The Santa Cruz Turbo beats the Maverick in horsepower and towing. No argument. But it also costs more, burns more fuel, and gives you a smaller bed. The base Santa Cruz, meanwhile, lacks the performance sparkle that makes the Hyundai special. If you’re buying the Hyundai, buy the turbo. If you’re not buying the turbo, you’d better really love the styling.

The Maverick lineup has broader appeal. The XL Hybrid is the value hero. The XLT Hybrid AWD is the practical sweet spot. The EcoBoost AWD is the budget sleeper. The Tremor is for people who actually leave pavement now and then. The Lobo is for people who remember when mini-trucks were cool and refuse to let taste get in the way of joy. That is a deeper, smarter range than Hyundai offers.
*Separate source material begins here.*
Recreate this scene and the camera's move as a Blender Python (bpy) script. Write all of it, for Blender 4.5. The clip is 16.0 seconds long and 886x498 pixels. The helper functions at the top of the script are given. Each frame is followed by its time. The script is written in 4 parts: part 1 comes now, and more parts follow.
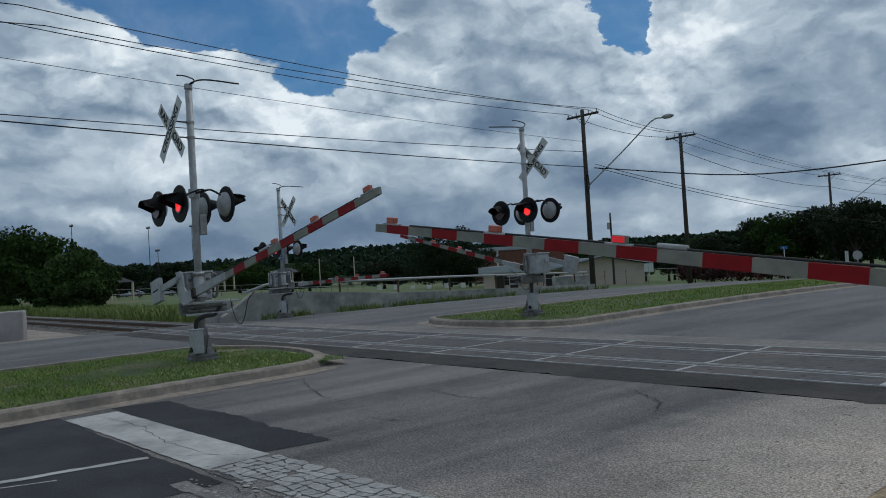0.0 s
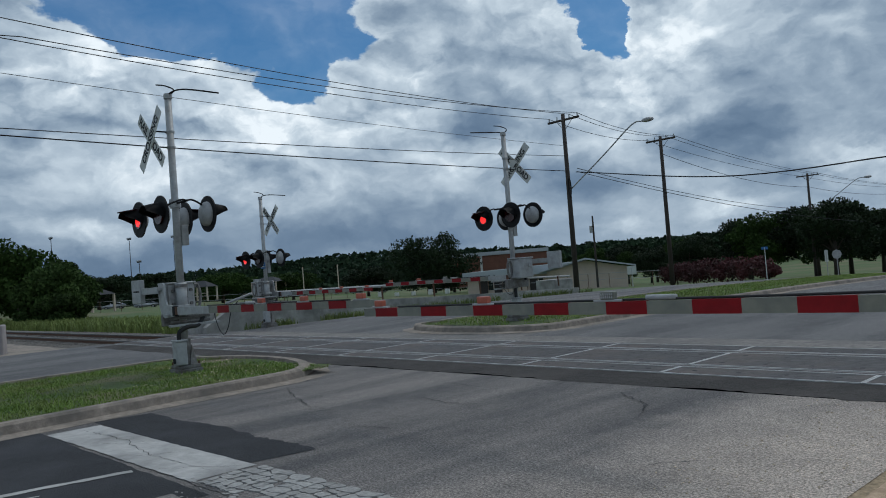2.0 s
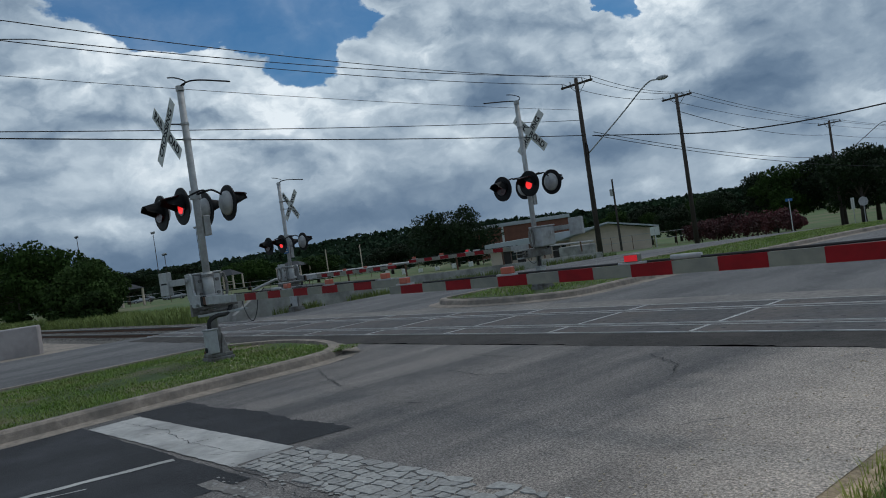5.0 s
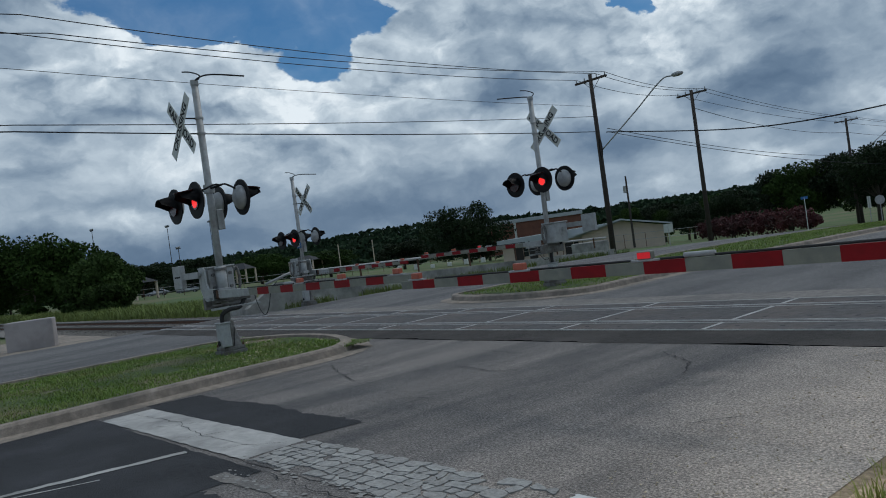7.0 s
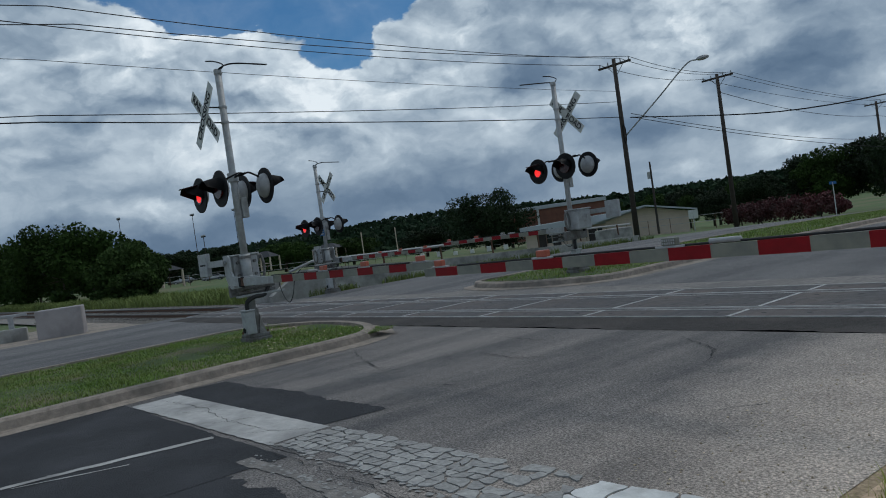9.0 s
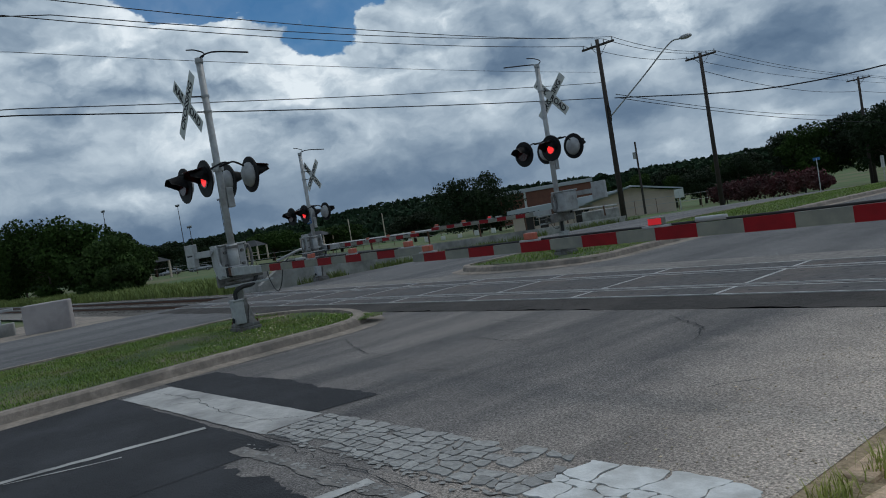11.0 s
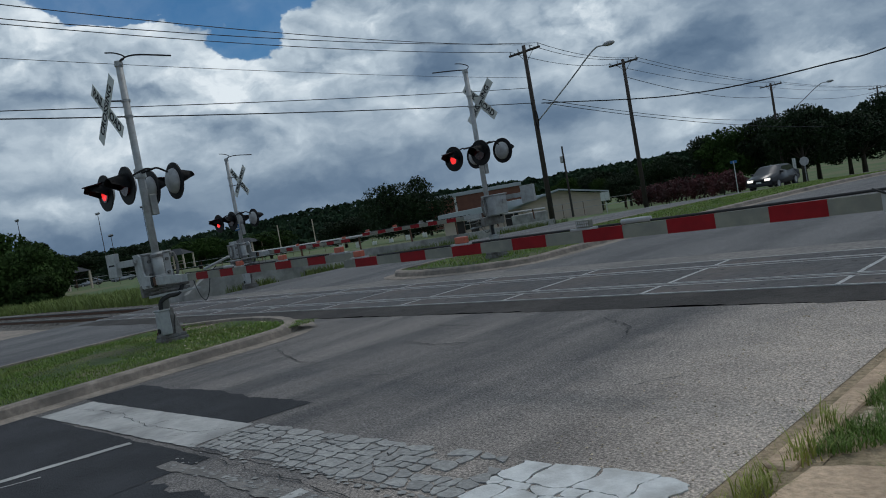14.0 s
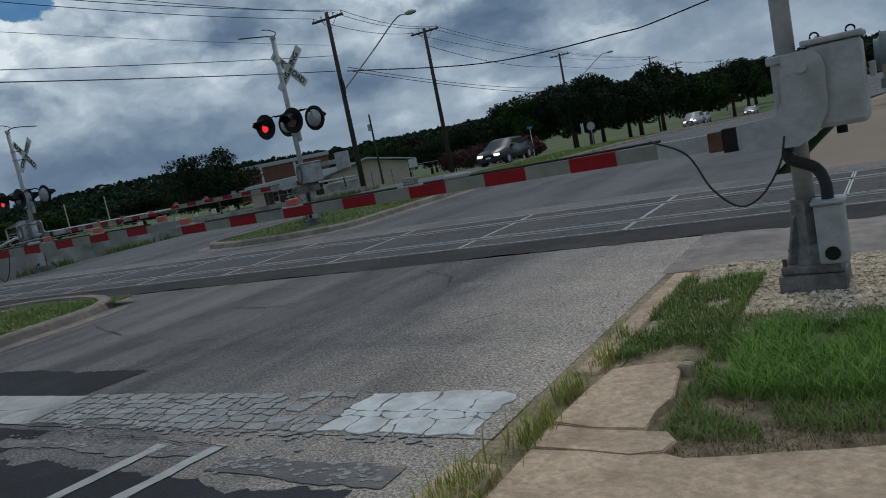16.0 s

  • Best for fuel economy: 2025 Ford Maverick Hybrid.
  • Best for towing: 2025 Hyundai Santa Cruz Turbo AWD.
  • Best value: 2025 Ford Maverick XL or XLT Hybrid.
  • Best performance: 2025 Hyundai Santa Cruz 2.5T.
  • Best actual compact truck: 2025 Ford Maverick.
  • Best SUV alternative with a bed: 2025 Hyundai Santa Cruz.

Final call: Buy the 2025 Ford Maverick if you want the smarter, cheaper, more efficient compact pickup. Buy the 2025 Hyundai Santa Cruz if you want more power, more polish, and don’t mind paying for it. My money goes to the Maverick Hybrid AWD with the 4K Tow Package. It is not the flashiest choice, but it is the one that best understands the assignment. And in this class, understanding the assignment beats flexing in the parking lot every single time.